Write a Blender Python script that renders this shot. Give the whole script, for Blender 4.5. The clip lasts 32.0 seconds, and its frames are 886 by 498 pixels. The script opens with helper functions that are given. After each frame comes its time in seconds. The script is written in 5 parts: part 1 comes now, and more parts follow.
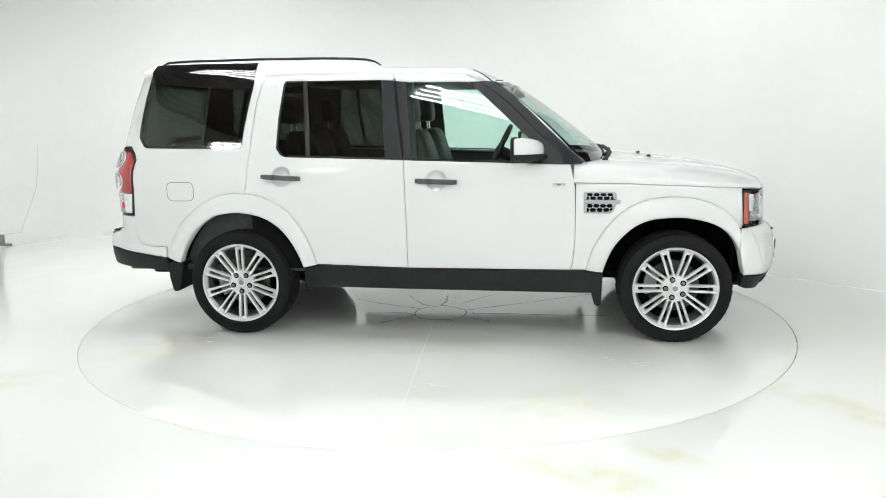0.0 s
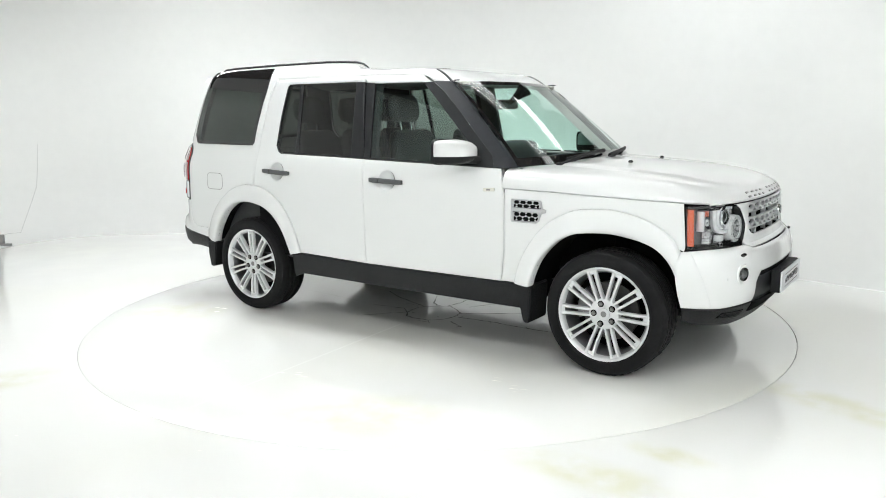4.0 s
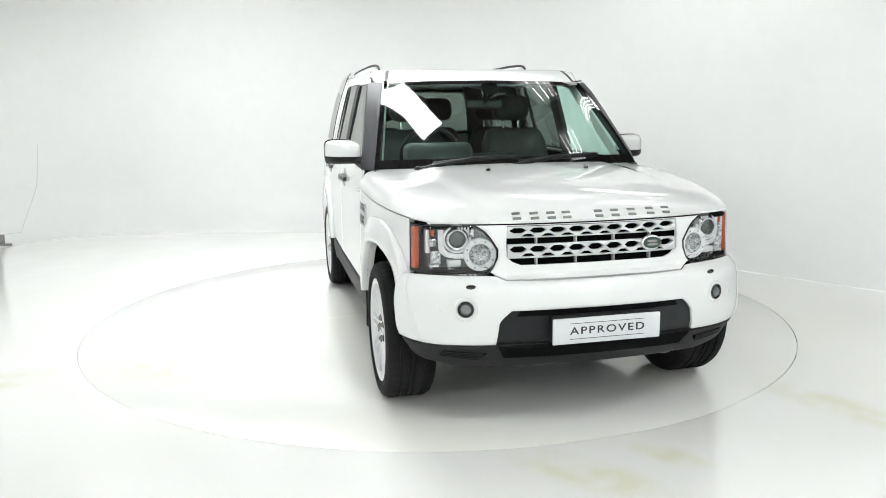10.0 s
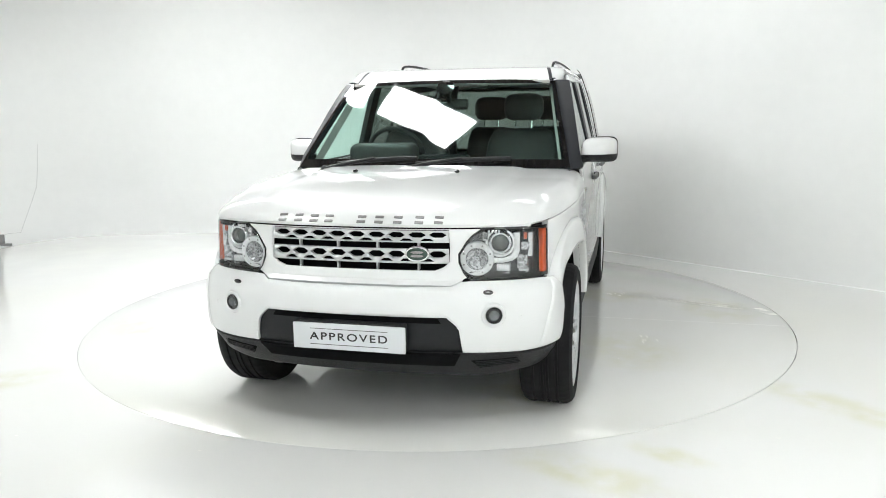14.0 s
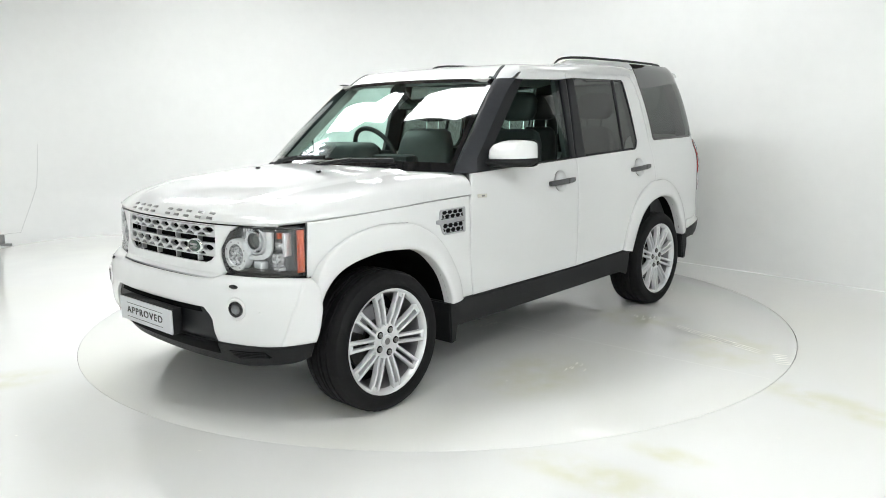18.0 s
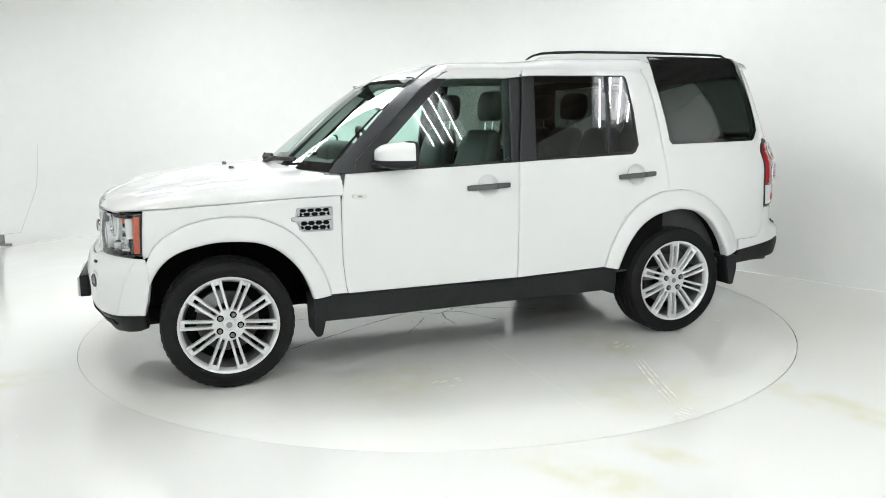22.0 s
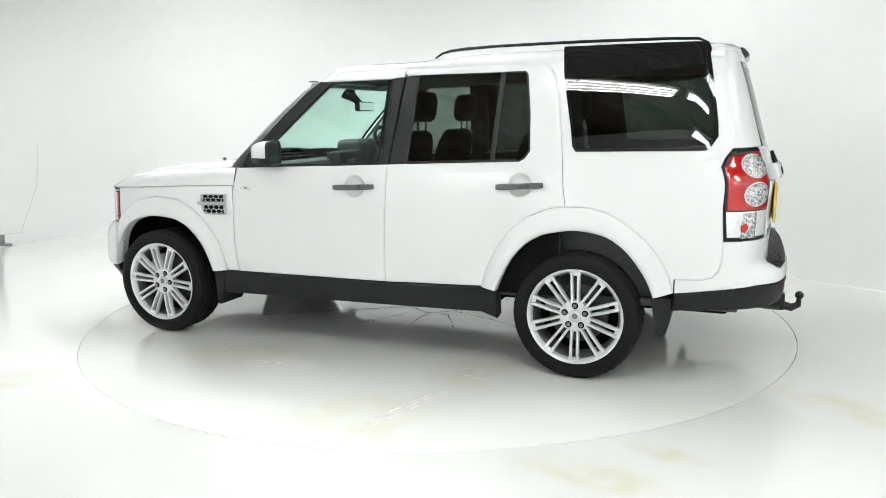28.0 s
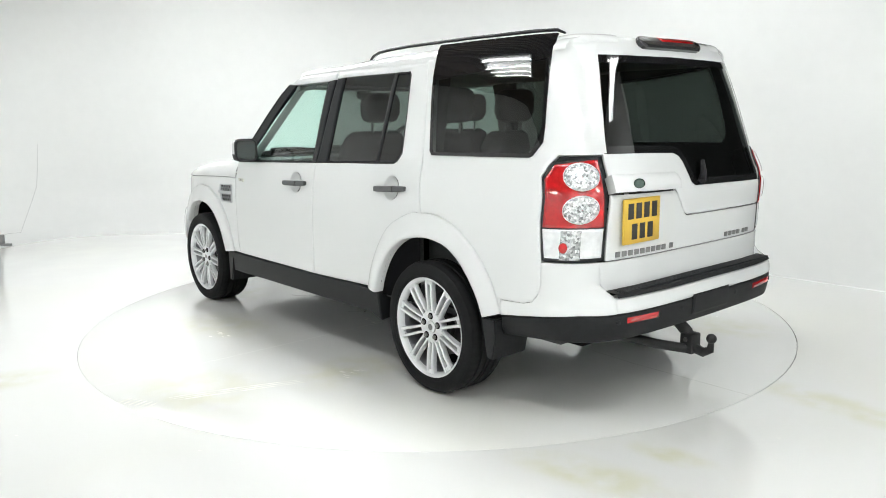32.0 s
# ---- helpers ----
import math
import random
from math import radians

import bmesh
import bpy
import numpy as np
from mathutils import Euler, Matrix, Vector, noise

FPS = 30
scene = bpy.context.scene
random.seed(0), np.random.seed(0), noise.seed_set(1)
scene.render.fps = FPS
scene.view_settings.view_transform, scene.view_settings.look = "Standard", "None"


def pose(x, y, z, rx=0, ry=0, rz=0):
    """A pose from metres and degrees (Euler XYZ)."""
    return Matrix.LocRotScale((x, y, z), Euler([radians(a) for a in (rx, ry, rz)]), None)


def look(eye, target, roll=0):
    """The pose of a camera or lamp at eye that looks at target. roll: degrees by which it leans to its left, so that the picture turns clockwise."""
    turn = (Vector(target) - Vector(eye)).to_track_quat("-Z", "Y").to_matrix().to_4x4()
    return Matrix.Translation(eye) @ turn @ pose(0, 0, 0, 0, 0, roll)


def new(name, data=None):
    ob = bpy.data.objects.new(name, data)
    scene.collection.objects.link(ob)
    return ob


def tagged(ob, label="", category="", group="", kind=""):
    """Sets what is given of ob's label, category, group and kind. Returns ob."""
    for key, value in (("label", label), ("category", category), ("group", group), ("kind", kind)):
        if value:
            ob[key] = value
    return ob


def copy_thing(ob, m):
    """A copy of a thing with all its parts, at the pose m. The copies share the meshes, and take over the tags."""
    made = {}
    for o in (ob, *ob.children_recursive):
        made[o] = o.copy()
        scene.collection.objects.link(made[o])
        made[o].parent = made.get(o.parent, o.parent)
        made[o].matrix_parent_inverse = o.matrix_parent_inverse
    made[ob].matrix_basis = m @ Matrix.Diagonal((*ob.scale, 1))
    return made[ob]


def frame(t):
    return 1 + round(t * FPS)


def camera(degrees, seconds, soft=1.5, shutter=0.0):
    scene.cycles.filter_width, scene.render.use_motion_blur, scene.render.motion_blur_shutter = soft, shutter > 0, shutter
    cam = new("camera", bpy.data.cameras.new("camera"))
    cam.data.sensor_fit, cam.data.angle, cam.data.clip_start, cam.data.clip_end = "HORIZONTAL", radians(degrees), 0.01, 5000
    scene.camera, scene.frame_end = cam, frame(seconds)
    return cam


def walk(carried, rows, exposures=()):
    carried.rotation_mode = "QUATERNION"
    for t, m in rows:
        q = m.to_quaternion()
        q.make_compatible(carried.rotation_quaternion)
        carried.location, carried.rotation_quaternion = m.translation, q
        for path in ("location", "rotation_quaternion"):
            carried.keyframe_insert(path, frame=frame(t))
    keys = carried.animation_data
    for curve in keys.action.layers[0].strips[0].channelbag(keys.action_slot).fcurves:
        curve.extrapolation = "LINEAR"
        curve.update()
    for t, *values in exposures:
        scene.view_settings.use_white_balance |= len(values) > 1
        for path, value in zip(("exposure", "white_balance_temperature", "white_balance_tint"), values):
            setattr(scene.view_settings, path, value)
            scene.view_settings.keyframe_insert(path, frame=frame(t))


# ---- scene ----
* * * * *
(Given task) Restate the whole listing above exactly, except for its images.

(Solution to this problem)
Write a Blender Python script that renders this shot. Give the whole script, for Blender 4.5. The clip lasts 32.0 seconds, and its frames are 886 by 498 pixels. The script opens with helper functions that are given. After each frame comes its time in seconds. The script is written in 5 parts: part 1 comes now, and more parts follow.
0.0 s
4.0 s
10.0 s
14.0 s
18.0 s
22.0 s
28.0 s
32.0 s
# ---- helpers ----
import math
import random
from math import radians

import bmesh
import bpy
import numpy as np
from mathutils import Euler, Matrix, Vector, noise

FPS = 30
scene = bpy.context.scene
random.seed(0), np.random.seed(0), noise.seed_set(1)
scene.render.fps = FPS
scene.view_settings.view_transform, scene.view_settings.look = "Standard", "None"


def pose(x, y, z, rx=0, ry=0, rz=0):
    """A pose from metres and degrees (Euler XYZ)."""
    return Matrix.LocRotScale((x, y, z), Euler([radians(a) for a in (rx, ry, rz)]), None)


def look(eye, target, roll=0):
    """The pose of a camera or lamp at eye that looks at target. roll: degrees by which it leans to its left, so that the picture turns clockwise."""
    turn = (Vector(target) - Vector(eye)).to_track_quat("-Z", "Y").to_matrix().to_4x4()
    return Matrix.Translation(eye) @ turn @ pose(0, 0, 0, 0, 0, roll)


def new(name, data=None):
    ob = bpy.data.objects.new(name, data)
    scene.collection.objects.link(ob)
    return ob


def tagged(ob, label="", category="", group="", kind=""):
    """Sets what is given of ob's label, category, group and kind. Returns ob."""
    for key, value in (("label", label), ("category", category), ("group", group), ("kind", kind)):
        if value:
            ob[key] = value
    return ob


def copy_thing(ob, m):
    """A copy of a thing with all its parts, at the pose m. The copies share the meshes, and take over the tags."""
    made = {}
    for o in (ob, *ob.children_recursive):
        made[o] = o.copy()
        scene.collection.objects.link(made[o])
        made[o].parent = made.get(o.parent, o.parent)
        made[o].matrix_parent_inverse = o.matrix_parent_inverse
    made[ob].matrix_basis = m @ Matrix.Diagonal((*ob.scale, 1))
    return made[ob]


def frame(t):
    return 1 + round(t * FPS)


def camera(degrees, seconds, soft=1.5, shutter=0.0):
    scene.cycles.filter_width, scene.render.use_motion_blur, scene.render.motion_blur_shutter = soft, shutter > 0, shutter
    cam = new("camera", bpy.data.cameras.new("camera"))
    cam.data.sensor_fit, cam.data.angle, cam.data.clip_start, cam.data.clip_end = "HORIZONTAL", radians(degrees), 0.01, 5000
    scene.camera, scene.frame_end = cam, frame(seconds)
    return cam


def walk(carried, rows, exposures=()):
    carried.rotation_mode = "QUATERNION"
    for t, m in rows:
        q = m.to_quaternion()
        q.make_compatible(carried.rotation_quaternion)
        carried.location, carried.rotation_quaternion = m.translation, q
        for path in ("location", "rotation_quaternion"):
            carried.keyframe_insert(path, frame=frame(t))
    keys = carried.animation_data
    for curve in keys.action.layers[0].strips[0].channelbag(keys.action_slot).fcurves:
        curve.extrapolation = "LINEAR"
        curve.update()
    for t, *values in exposures:
        scene.view_settings.use_white_balance |= len(values) > 1
        for path, value in zip(("exposure", "white_balance_temperature", "white_balance_tint"), values):
            setattr(scene.view_settings, path, value)
            scene.view_settings.keyframe_insert(path, frame=frame(t))


# ---- scene ----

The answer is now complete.